Like everyone else on the strength and conditioning staff, Kim Andreola attends each of the Penn football team's practices. And as a first-year coach, she is responsible for working with the entire team.

That’s right: she.

Andreola may be the only female coach on the football sidelines but make no mistake about it: her gender in no way detracts from her qualifications.

As a former lacrosse player at George Washington, Andreola earned her stripes on the field. When she decided to continue working as a strength and conditioning graduate assistant with GW’s basketball team, she earned herself a master’s degree as well.

“She does a good job of bringing, as a former athlete, another aspect to the training that we all can identify with,” said sophomore offensive lineman Mike Pinciotti, who trained with Andreola this summer.

Not only is the Moorestown, N.J. native qualified in the world of collegiate sports, she also worked at the Olympic Training Center just months before the 2008 Beijing Games.

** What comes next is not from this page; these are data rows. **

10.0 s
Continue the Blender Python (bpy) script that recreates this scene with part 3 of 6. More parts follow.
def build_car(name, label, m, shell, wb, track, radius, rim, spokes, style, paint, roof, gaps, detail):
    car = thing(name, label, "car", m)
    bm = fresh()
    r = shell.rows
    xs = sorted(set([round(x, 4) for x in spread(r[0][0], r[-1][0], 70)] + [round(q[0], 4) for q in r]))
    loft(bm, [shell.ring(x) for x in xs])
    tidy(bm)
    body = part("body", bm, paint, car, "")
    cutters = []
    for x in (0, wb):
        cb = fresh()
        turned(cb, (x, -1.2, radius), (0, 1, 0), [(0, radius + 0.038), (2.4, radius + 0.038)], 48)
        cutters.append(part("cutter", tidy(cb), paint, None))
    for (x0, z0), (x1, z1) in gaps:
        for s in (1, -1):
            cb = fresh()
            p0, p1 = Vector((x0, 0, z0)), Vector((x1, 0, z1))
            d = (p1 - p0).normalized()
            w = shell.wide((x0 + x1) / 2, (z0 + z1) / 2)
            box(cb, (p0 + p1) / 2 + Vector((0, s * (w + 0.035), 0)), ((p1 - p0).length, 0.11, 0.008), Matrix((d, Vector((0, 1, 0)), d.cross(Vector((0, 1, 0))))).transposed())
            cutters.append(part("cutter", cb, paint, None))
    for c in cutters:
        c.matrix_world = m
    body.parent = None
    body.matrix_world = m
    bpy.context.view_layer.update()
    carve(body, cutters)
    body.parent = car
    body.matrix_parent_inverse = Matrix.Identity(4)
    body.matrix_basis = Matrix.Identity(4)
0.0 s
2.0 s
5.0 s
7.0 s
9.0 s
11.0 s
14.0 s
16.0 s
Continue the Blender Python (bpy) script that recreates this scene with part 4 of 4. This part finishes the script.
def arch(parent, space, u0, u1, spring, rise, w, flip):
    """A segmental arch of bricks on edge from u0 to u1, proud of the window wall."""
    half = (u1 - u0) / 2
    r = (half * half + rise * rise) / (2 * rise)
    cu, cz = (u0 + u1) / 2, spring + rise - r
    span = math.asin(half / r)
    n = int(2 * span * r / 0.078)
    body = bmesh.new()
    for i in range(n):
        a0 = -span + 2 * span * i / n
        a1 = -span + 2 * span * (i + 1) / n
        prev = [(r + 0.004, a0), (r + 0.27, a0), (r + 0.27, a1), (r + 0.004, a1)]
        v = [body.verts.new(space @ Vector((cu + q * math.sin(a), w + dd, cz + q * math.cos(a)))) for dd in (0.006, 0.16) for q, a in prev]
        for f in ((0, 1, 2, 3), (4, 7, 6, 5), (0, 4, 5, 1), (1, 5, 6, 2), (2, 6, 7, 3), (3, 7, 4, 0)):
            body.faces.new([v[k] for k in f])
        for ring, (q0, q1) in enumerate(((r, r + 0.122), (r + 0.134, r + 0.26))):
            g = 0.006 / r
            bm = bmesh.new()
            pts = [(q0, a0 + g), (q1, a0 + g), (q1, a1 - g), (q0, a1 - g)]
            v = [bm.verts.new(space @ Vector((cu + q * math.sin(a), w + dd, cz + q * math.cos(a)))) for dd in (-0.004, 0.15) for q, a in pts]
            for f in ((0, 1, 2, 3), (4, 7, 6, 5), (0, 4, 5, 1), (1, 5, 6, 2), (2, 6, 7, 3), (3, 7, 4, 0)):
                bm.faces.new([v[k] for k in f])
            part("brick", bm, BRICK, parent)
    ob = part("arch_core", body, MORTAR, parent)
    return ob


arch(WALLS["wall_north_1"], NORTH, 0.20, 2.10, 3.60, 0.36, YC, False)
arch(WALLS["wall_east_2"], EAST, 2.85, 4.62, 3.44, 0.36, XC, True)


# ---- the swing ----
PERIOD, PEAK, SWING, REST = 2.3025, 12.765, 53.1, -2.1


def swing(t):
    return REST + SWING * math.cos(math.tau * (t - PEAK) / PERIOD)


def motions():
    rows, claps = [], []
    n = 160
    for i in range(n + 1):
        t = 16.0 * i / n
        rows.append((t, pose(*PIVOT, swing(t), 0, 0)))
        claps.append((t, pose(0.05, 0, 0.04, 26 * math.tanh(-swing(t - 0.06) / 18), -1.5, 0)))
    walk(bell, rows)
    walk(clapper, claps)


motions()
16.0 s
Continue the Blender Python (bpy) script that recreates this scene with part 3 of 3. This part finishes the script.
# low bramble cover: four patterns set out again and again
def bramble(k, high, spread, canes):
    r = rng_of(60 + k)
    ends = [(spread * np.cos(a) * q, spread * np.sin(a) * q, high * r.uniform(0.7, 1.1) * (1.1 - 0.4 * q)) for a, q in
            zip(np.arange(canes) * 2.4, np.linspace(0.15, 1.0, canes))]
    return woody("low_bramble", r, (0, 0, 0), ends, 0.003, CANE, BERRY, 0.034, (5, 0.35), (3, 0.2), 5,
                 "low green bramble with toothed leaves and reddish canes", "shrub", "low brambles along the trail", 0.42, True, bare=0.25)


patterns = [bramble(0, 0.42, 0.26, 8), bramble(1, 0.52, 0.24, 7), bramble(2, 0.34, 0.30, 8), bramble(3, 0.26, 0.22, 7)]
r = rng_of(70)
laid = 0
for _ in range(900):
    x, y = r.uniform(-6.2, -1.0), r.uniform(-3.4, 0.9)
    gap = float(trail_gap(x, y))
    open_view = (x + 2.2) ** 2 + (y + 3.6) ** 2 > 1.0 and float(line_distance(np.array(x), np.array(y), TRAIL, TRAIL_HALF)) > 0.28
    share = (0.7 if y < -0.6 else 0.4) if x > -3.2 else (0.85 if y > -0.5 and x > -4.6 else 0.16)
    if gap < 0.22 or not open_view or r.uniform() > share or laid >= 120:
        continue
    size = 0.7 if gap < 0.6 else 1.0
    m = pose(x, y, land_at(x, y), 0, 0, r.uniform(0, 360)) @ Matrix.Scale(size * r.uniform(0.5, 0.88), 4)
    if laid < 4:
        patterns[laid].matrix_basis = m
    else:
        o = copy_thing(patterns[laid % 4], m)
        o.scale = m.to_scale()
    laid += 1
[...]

“I came in contact with a lot of people that were doing research — so they weren’t just helping our athletes, our medalists, they were doing research on them,” Andreola said. “The scientific approach to things was really interesting to me. It was a more holistic approach.”

At the Olympic Training Center, Andreola witnessed what she refers to as the “inspiring” work ethic of Olympians. She also became familiar with a more complete training method in which an athlete not only worked with his or her respective position coach, but a sports psychologist, a nutrition coach and strength-and-conditioning coach as well.

Drawing on the Olympic mode of athletic training, Andreola moved back to the Philadelphia area and began taking classes at Drexel University in order to earn another master’s degree in nutrition.

Though she had already worked with Olympic Athletes, Andreola wanted to continue to expand her strength and conditioning experience even further. Specifically, she wanted to work in football.

“It’s a huge sport, but it’s one of the few sports that I didn’t have that much experience with,” she said.

“I worked with Olympic figure skaters, bobsledders and all sorts of track athletes. But [football] is one of those ‘normal’ American sports, so it was really important to me to get that opportunity.”

Andreola contacted Penn football’s strength and conditioning coach, Jim Steel, last summer and offered to volunteer her services to the program. Before she knew it, she had a job with the team.

Andreola is responsible for improving the speed of the team as a whole, because, as she says, it is an element of the game that is “applicable to absolutely everybody, no matter what their position.”

Throughout the past spring and summer, she has been focusing on helping the players accelerate out of their stances.

“She did a lot of quick first-step stuff to make you faster off the ball, right out of your position,” Pinciotti said.

Andreola has also started working with other Penn sports teams, including the field hockey, women’s basketball and women’s track teams, but she will continue to serve as a strength and conditioning resource for the football team.

“It’s, again, more of a holistic approach to making sure everyone is the best shape possible, and we give them every advantage in order to succeed on the field,” she said.